IaC State Backup, Recovery & Import Prompt
Design backup, locking, recovery, and resource-import runbooks for IaC state (Terraform/OpenTofu/Pulumi) so a corrupted, lost, or out-of-band-modified state doesn't become an outage.
- Target user
- Platform engineers hardening IaC state management and disaster recovery
- Difficulty
- Advanced
- Tools
- Claude, ChatGPT
The prompt
You are a platform engineer who has recovered teams from the worst IaC failure modes: a deleted state file, a lock held by a dead CI job, a half-applied state, and resources created out-of-band that need importing.
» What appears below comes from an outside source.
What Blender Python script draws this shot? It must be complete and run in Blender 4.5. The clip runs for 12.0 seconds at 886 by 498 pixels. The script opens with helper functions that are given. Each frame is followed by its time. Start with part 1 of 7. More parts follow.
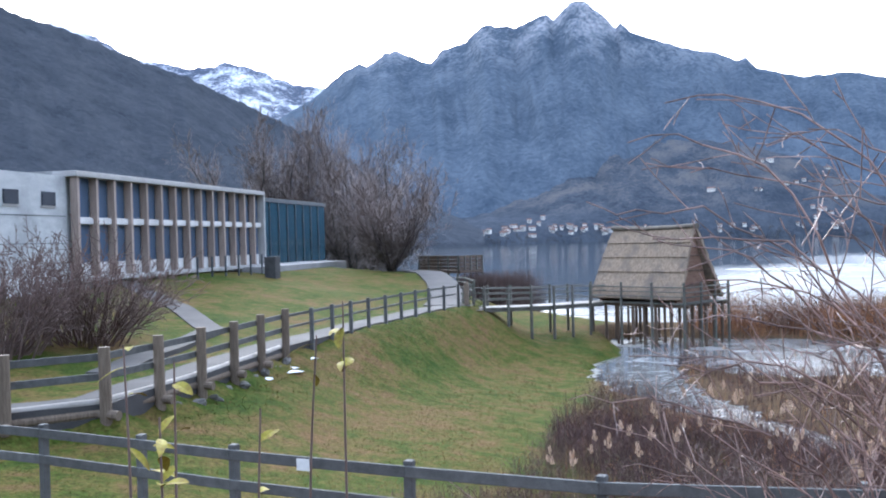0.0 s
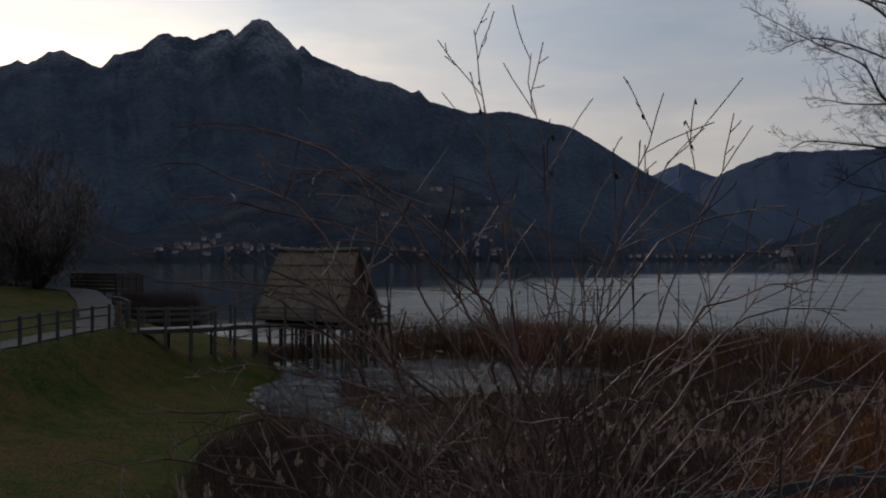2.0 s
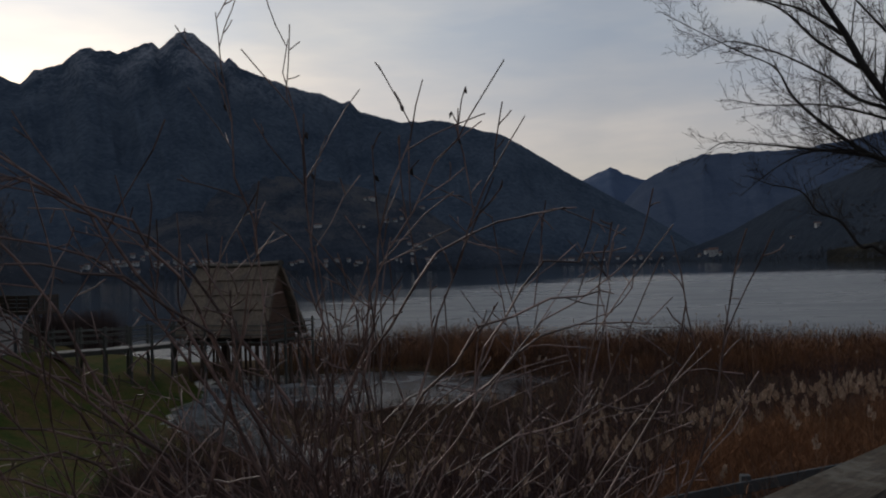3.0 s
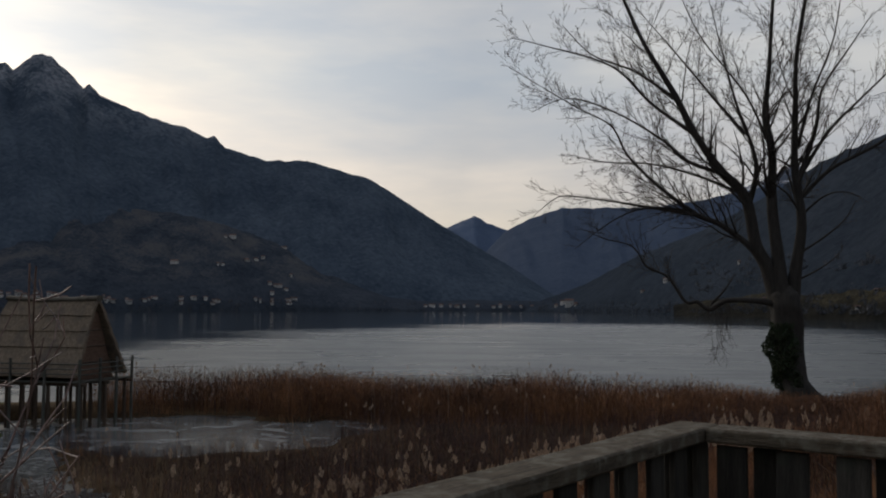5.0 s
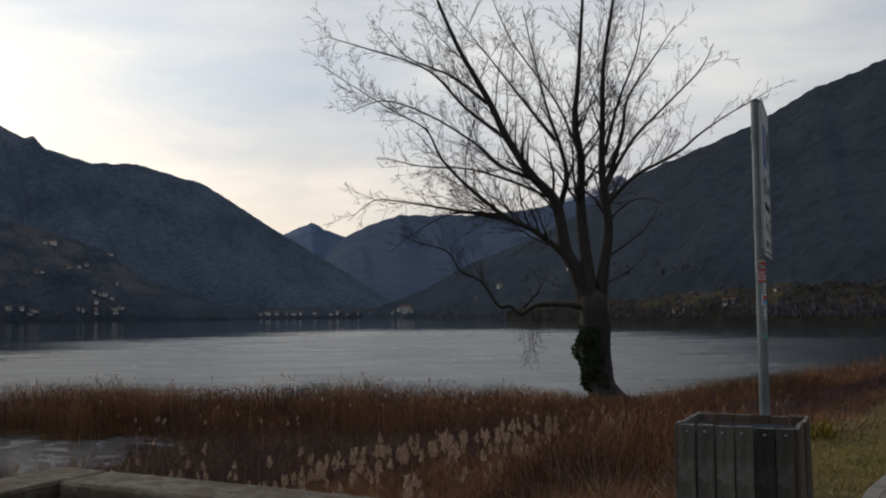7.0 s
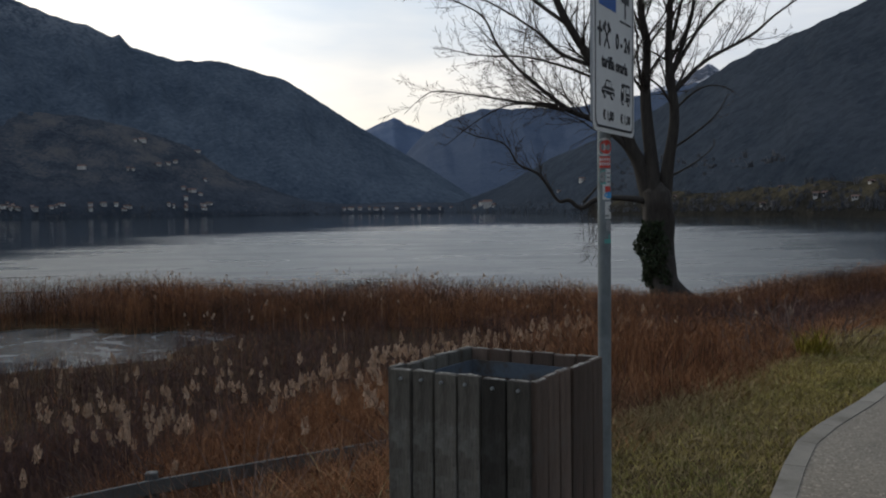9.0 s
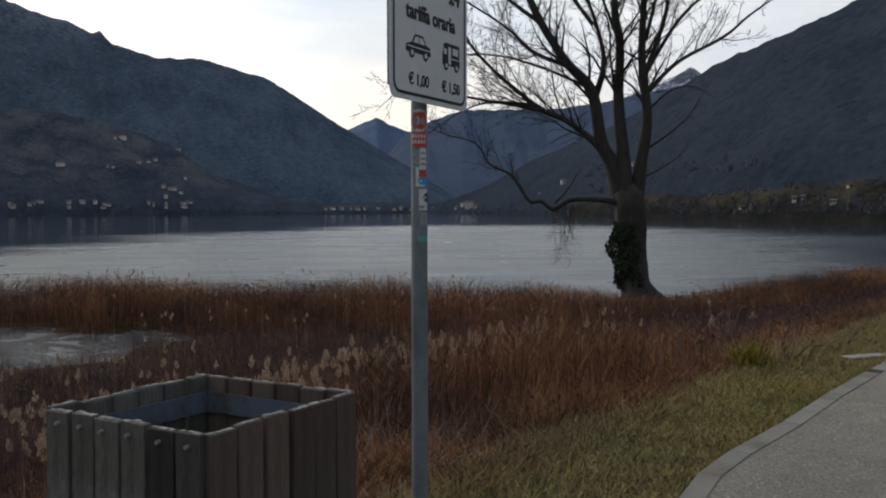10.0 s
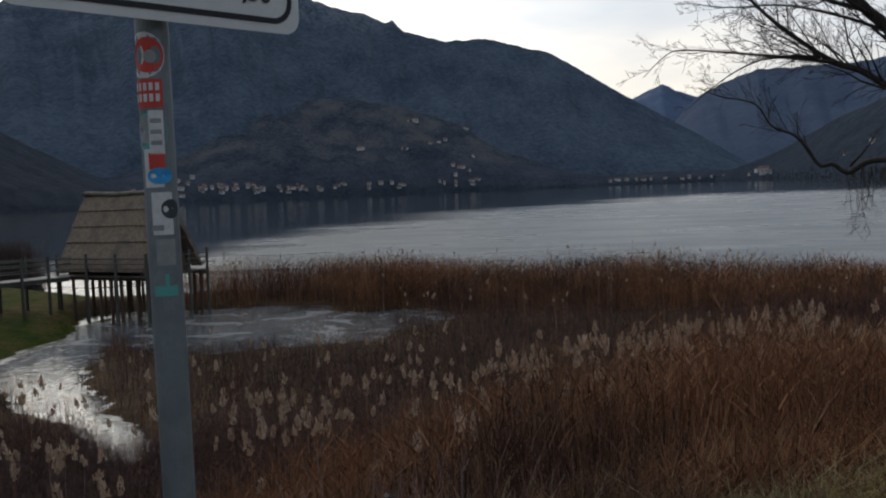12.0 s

State is your most precious and fragile artifact — you treat it accordingly. (Tool-agnostic; keep generic so it applies to Terraform, OpenTofu, or Pulumi.) I will provide: - The tool and backend (S3+DynamoDB, GCS, azurerm, Terraform Cloud, Pulumi Cloud, etc.) - How many workspaces/stacks and environments - The incident or hardening goal (lost state, stuck lock, drift import, migration) Your job: 1. **State backend hardening** — versioning + encryption on the bucket, object-lock/MFA-delete or equivalent, deny-delete bucket policy, and a separate locking mechanism. State is the crown jewel; protect it like a database. 2. **Backup strategy** — automated versioned backups (bucket versioning + periodic snapshot to a separate account/project), retention, and a TESTED restore procedure. Backups you've never restored don't count. 3. **Lock recovery** — how to safely diagnose and break a stale lock (confirm no apply is actually running first), and how to prevent dead-CI-job locks (lock timeouts, CI concurrency controls). 4. **State recovery runbook** — step-by-step for: lost/corrupted state (restore from version), partial apply (reconcile via plan + targeted ops), and "state says X, cloud says Y" (refresh + investigate before touching anything). 5. **Importing existing/out-of-band resources** — generate import blocks / `import` commands, the iterative plan-until-empty-diff loop, and how to author config to match reality. Cover bulk import for large estates. 6. **Migration safety** — moving state between backends or splitting one state into many: backup first, `state mv`/move-blocks, and verify with a no-op plan before anyone applies. 7. **Guardrails** — least-privilege on the state backend, no local state for shared envs, and `prevent_destroy`/deletion protection on stateful resources so a bad apply can't cascade. Output as: (a) the hardened backend config, (b) the backup + tested-restore procedure, (c) the lock-recovery runbook, (d) the import workflow with examples, (e) a pre-apply safety checklist. Bias toward: backups you've actually restored, refresh-and-investigate before mutate, least-privilege state access, plan-to-empty-diff before any destructive op.